Search intensified for missing hikers in Nepal
According to reports received, Nepalese administration have been running multiple helicopter sorties in the Mustang and Manang districts where at least 32 people, mostly foreign hikers were killed after the tail of Hudhud slammed the nation resulting in avalanches and severe blizzards. The region has seen unusually heavy snowfall this week sparked by Cyclone Hudhud, which slammed into India's east coast on Sunday. The cyclone also brought downpours to parts of central and western Nepal.
Ganesh Rai, the police official in charge of the effort, said emergency workers had rescued 43 stranded trekkers, but more than 100 others remained out of contact. "We are running helicopter missions to try and find them, but we can find no sign of them, we presume they are dead," Rai is quoted by AFP as saying. "So far we have located 16 bodies in Mustang district in the Annapurna region, but we don't have a clear picture yet of how many are foreigners since we still need to identify them," Rai, who is heading the rescue effort, told AFP.

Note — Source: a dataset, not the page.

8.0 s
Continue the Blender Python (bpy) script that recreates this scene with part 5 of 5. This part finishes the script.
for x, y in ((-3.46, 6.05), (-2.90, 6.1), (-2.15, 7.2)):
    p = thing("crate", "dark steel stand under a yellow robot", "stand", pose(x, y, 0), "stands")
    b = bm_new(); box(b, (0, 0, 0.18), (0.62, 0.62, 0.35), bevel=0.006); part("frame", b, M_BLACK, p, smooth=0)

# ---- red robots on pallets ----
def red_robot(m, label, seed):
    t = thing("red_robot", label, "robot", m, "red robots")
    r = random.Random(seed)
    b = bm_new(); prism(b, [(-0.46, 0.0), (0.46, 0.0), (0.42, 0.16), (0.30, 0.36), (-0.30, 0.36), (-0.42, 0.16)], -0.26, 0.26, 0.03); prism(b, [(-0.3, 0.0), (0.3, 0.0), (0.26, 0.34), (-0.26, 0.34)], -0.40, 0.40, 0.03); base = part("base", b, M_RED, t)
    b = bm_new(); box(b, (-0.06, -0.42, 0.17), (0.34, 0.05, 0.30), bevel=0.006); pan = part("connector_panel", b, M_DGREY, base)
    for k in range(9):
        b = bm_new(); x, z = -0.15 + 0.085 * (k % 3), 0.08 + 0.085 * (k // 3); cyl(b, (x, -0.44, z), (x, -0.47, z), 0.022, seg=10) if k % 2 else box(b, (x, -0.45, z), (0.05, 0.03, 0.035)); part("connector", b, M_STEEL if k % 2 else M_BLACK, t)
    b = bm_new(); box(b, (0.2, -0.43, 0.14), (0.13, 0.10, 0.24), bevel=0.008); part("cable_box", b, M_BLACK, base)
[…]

Local officials said that 24 bodies had been found on the popular Throung La pass, the highest point of the Annapurna trekking circuit. Five more climbers who were staying at a mountain base camp when it was hit by an avalanche could not be found and were presumed dead, military spokesperson Niranjan Shrestha is quoted by media as saying. The bodies of four Canadians, two Israelis, two Polish, one Vietnamese, one Indian, one German and 11 Nepalese have been found. The nationality of three others found was unknown, he said. Eight among them were hikers who lost their lives in an avalanche in Manang district, according to a local official. Three Nepalese yak herders were also killed when severe weather triggered by the tail end of Cyclone Hudhud hit the Himalayan region in central Nepal.

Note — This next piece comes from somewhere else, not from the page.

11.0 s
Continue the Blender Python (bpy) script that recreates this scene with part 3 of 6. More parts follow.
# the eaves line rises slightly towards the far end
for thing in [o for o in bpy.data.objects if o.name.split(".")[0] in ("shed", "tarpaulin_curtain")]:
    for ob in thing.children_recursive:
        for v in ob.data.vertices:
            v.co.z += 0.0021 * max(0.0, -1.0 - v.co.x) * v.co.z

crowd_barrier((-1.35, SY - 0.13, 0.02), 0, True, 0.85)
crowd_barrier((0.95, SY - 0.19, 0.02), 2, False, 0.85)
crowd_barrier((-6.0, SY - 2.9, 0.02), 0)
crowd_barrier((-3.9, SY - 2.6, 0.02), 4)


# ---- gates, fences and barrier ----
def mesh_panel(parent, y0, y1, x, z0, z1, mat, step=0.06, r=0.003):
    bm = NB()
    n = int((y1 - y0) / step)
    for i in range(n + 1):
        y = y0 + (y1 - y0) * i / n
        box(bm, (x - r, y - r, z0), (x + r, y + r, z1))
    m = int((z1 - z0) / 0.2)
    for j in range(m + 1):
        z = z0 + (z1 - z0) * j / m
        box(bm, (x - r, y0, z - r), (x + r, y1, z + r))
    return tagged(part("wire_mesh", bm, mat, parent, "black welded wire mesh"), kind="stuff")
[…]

It has been learnt that rescuers were searching for two Slovakian mountaineers and three Nepalese guides who went missing after an avalanche struck teams stationed at the base camp of 8,167-metre (26,795 foot) Mount Dhaulagiri on Tuesday night. According to local authorities, Some 168 foreign tourists were registered to hike in the districts. Authorities are now trying to track the rest of them down, with efforts hampered by poor telecommunications. "Many people are unaccounted for - we only register foreign nationals, but several Nepalese could also be caught up in the snowstorm," Rai said.
Fatal accidents in the Himalayan region are relatively common. An avalanche killed a German and an Italian mountaineer last September during a climbing expedition at a 26,289 feet-high mountain in the Himalayan range. In April, another avalanche killed 12 Nepalese sherpas and seriously injured three others when they were heading to one of the base camps on Mount Everest.